A woman can—and must—maintain an attitude of reverence for husband’s position; her goal is not to belittle or resist him as her husband … if she provokes or worsens [the physical abuse] through her attitudes, words, or behavior, she will interfere with what God wants to do in her husband’s life and will not be free to claim God’s protection and intervention on her behalf. (149)

According to DeMoss, we must “reverence” an abusive husband and must not “resist” him: if we don’t, God will not protect us. That the handmaids of the Tale are told exactly this—that they must “reverence” the oppressive system and not “resist” it—should be an opportunity for self-reflection and communal repentance for the ways Christians continue to subjugate women.

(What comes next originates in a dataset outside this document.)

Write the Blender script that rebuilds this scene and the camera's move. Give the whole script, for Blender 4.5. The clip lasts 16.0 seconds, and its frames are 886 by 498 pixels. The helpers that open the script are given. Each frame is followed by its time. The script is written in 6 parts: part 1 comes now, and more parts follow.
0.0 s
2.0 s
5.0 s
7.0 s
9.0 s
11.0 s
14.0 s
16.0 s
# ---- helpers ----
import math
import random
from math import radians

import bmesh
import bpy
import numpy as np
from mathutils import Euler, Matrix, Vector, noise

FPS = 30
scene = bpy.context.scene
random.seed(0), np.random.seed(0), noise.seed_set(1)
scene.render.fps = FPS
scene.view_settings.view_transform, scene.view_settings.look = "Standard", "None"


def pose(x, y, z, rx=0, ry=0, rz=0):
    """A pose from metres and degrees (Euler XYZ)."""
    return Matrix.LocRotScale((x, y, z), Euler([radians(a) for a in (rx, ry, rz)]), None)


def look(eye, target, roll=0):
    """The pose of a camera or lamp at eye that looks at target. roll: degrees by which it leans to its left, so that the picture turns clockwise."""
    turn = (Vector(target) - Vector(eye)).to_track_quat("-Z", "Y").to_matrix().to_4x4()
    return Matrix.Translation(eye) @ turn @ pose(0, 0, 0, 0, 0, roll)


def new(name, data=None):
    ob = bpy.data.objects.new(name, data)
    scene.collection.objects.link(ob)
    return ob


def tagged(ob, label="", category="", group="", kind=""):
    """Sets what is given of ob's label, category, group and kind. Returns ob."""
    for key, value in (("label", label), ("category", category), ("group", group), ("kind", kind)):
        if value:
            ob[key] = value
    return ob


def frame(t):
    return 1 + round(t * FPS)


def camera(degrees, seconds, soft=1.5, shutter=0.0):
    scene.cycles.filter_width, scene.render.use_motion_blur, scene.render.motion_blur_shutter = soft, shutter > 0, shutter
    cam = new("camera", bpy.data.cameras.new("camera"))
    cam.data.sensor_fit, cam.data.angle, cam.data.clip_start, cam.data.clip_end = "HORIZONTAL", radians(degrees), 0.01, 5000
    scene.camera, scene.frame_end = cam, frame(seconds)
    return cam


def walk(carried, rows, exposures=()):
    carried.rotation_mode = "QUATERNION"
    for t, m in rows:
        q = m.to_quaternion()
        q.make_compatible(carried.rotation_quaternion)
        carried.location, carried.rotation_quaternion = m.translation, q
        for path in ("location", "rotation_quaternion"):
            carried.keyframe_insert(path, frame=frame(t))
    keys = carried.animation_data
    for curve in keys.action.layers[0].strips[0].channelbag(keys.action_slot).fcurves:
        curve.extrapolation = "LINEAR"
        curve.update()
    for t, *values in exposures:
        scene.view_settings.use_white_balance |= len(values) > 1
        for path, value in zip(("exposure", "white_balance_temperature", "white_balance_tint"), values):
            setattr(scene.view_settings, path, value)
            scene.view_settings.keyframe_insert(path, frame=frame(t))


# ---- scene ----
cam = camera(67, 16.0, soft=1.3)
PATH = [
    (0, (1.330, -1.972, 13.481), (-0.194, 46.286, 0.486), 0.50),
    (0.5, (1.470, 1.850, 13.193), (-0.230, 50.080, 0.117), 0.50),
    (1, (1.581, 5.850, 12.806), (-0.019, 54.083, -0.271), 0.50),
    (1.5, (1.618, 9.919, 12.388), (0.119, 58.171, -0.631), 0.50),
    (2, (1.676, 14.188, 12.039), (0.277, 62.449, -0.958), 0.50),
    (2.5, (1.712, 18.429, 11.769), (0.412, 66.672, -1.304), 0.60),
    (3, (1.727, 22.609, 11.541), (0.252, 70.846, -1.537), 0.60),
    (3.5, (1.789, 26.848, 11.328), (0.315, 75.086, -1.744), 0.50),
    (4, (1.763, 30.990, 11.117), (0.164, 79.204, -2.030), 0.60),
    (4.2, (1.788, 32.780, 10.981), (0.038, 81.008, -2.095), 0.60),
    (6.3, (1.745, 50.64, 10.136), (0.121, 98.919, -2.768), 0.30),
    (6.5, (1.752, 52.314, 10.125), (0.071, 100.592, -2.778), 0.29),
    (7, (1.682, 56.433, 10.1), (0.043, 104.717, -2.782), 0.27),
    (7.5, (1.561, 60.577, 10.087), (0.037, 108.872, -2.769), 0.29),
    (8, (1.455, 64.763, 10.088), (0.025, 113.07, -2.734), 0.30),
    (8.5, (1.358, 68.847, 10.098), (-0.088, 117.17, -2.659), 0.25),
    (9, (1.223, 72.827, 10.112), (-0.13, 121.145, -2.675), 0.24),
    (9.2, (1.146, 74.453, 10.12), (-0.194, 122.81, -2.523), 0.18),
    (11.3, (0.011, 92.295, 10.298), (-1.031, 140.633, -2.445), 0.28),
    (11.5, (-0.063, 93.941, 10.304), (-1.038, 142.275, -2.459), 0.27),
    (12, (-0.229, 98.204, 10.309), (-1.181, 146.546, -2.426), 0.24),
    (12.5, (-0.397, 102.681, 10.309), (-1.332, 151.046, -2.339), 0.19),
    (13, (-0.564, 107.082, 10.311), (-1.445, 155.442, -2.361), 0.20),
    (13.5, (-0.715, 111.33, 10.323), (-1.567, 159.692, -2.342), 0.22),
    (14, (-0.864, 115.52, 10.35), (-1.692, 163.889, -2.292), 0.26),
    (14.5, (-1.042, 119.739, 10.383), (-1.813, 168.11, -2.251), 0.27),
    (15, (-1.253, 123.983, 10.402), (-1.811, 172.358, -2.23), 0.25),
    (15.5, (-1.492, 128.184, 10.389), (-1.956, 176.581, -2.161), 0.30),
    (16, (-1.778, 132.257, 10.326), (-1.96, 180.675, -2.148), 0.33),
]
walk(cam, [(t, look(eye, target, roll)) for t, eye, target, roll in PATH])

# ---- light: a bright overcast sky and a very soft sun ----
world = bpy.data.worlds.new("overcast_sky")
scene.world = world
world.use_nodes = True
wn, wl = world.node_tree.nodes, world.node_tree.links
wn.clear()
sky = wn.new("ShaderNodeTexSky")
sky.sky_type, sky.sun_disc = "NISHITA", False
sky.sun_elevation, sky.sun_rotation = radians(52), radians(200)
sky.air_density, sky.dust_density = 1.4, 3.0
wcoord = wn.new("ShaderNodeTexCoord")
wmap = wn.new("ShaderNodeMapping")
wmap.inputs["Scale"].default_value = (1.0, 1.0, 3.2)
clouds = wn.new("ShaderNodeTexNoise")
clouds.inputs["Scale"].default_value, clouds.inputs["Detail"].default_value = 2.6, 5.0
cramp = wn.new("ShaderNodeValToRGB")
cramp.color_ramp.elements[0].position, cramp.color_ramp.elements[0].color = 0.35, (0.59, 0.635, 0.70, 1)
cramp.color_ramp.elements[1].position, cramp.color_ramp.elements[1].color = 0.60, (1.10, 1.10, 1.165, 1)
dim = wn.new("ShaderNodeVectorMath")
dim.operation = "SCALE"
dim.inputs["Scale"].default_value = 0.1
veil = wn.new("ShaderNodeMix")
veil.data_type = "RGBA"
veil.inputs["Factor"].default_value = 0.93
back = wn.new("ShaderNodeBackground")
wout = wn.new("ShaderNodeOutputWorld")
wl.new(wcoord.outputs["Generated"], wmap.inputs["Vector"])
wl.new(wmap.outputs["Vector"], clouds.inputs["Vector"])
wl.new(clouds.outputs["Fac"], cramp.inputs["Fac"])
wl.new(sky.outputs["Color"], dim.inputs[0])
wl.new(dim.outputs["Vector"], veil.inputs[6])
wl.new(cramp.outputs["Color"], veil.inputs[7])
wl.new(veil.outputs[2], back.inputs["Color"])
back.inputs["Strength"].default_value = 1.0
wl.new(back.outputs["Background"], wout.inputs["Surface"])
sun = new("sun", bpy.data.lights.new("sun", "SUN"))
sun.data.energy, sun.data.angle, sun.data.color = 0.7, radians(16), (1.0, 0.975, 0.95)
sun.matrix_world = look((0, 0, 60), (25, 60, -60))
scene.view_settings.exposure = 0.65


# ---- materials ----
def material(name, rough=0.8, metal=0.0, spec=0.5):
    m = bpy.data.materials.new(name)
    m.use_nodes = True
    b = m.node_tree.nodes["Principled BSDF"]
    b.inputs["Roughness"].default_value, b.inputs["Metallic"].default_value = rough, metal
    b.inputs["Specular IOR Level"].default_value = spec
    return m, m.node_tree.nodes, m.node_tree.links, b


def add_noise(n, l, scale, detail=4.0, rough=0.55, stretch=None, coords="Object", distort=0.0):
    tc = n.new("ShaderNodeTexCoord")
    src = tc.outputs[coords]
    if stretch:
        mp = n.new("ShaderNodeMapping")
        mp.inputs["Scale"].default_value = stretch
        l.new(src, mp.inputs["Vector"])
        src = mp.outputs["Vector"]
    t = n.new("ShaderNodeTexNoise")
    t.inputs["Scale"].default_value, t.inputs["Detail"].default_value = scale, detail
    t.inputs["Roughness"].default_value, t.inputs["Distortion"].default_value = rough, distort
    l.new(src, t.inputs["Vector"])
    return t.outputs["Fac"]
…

There were so many more moments in the show that caused me to flinch, or to relive the times I’ve experienced what was being depicted. So often, though, it wasn’t about the explicit, but the implicit. For my own mental health I watched the show with a friend, and there were many instances when I would pause and read a section from Lies Women Believe or Captivating or True Woman 101 and exclaim “doesn’t it sound exactly the same as what Aunt Lydia just said?” There’s an ineffable quality to the indoctrination the handmaids are subjected to that is more than just familiar to me. It frightens me how recognizable it was, and it should frighten you.